*Collected material*.
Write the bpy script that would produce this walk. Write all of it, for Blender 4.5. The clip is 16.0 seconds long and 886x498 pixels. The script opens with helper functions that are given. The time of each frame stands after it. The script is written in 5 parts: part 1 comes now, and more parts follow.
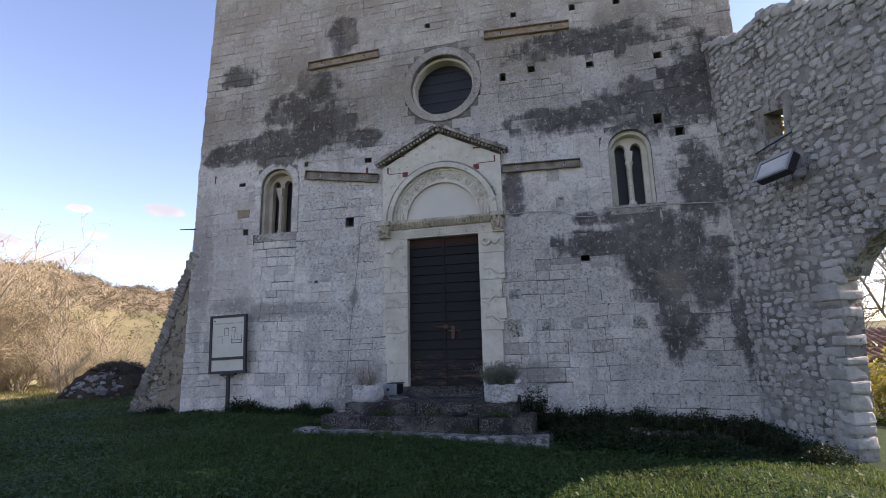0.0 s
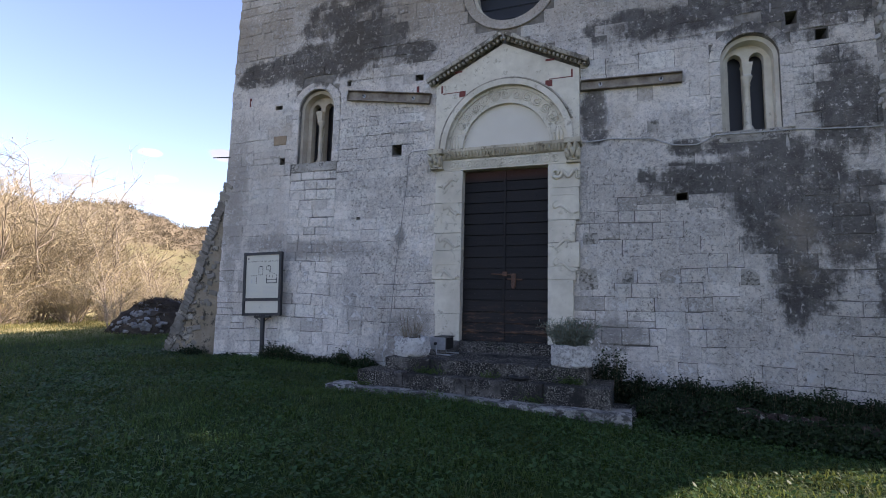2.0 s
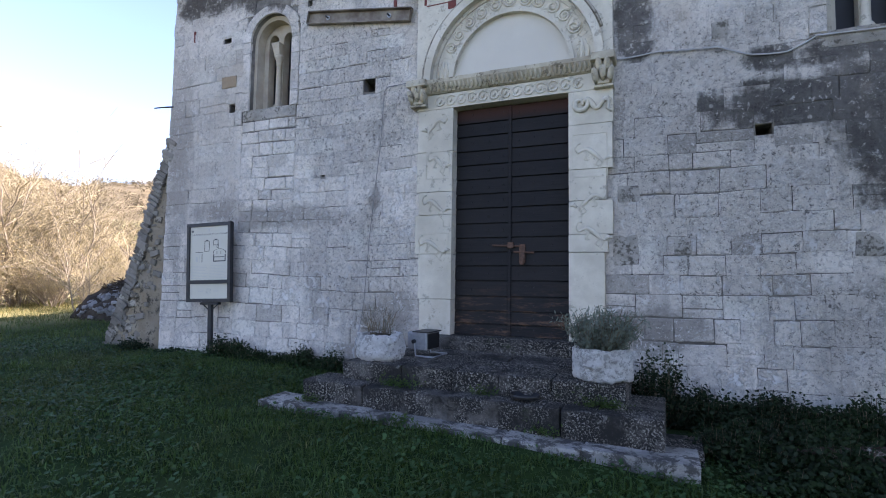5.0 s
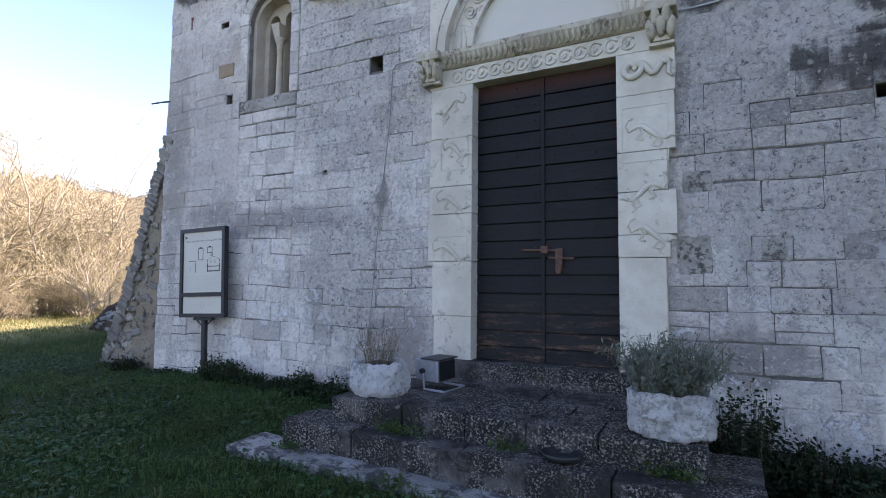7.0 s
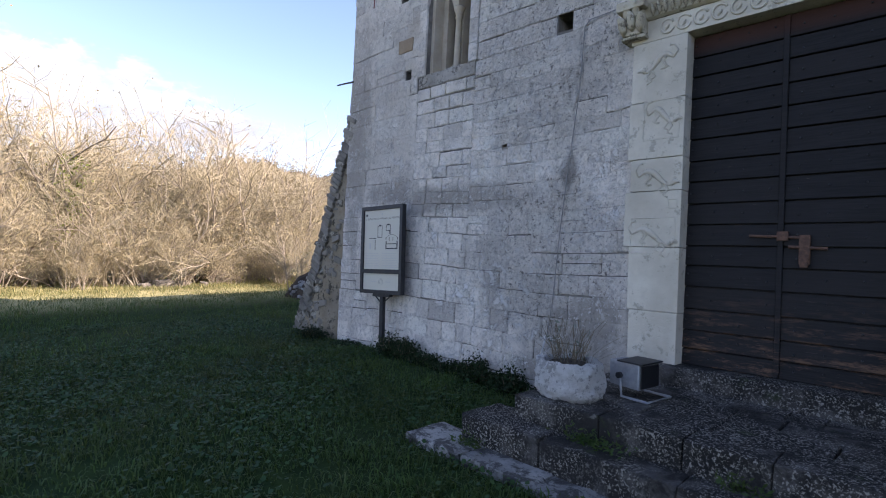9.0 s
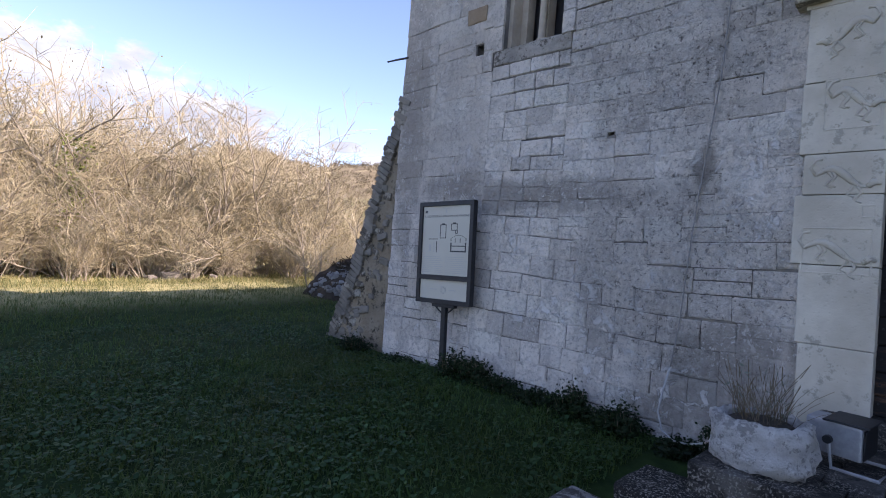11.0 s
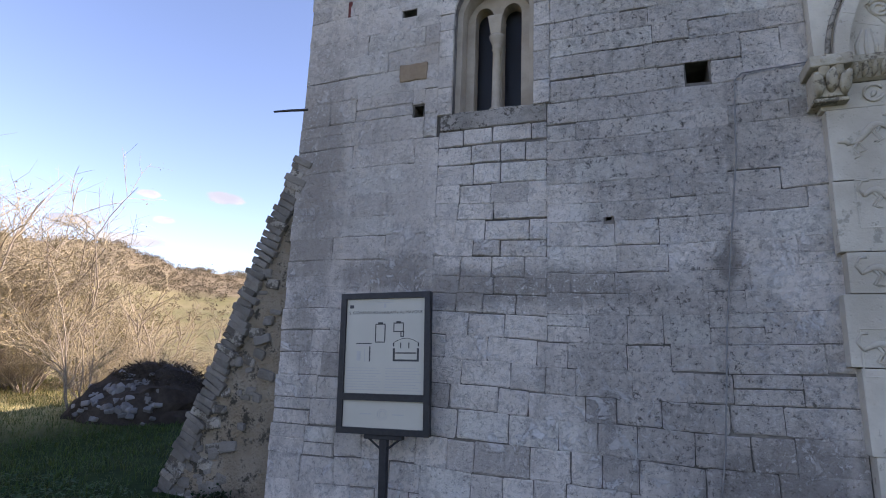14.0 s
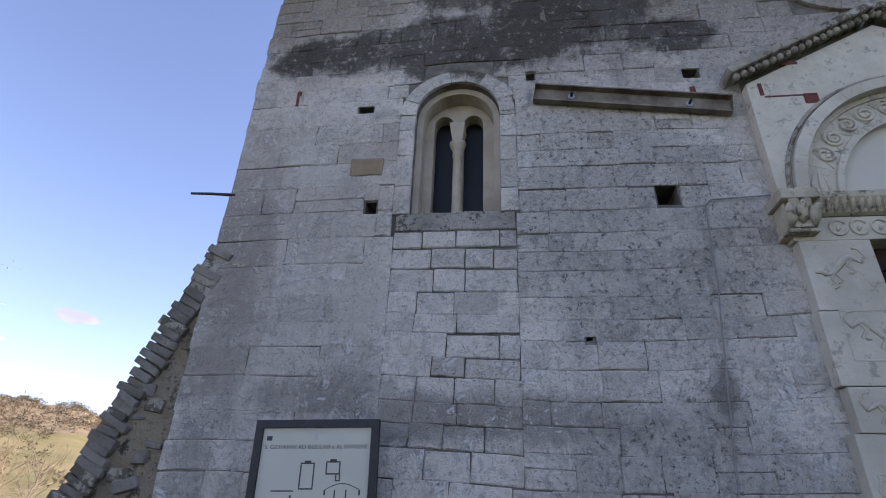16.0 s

*Given exercise*.
From the data above, write out everything exactly except the pictures.

*Complete response*.
Write the bpy script that would produce this walk. Write all of it, for Blender 4.5. The clip is 16.0 seconds long and 886x498 pixels. The script opens with helper functions that are given. The time of each frame stands after it. The script is written in 5 parts: part 1 comes now, and more parts follow.
0.0 s
2.0 s
5.0 s
7.0 s
9.0 s
11.0 s
14.0 s
16.0 s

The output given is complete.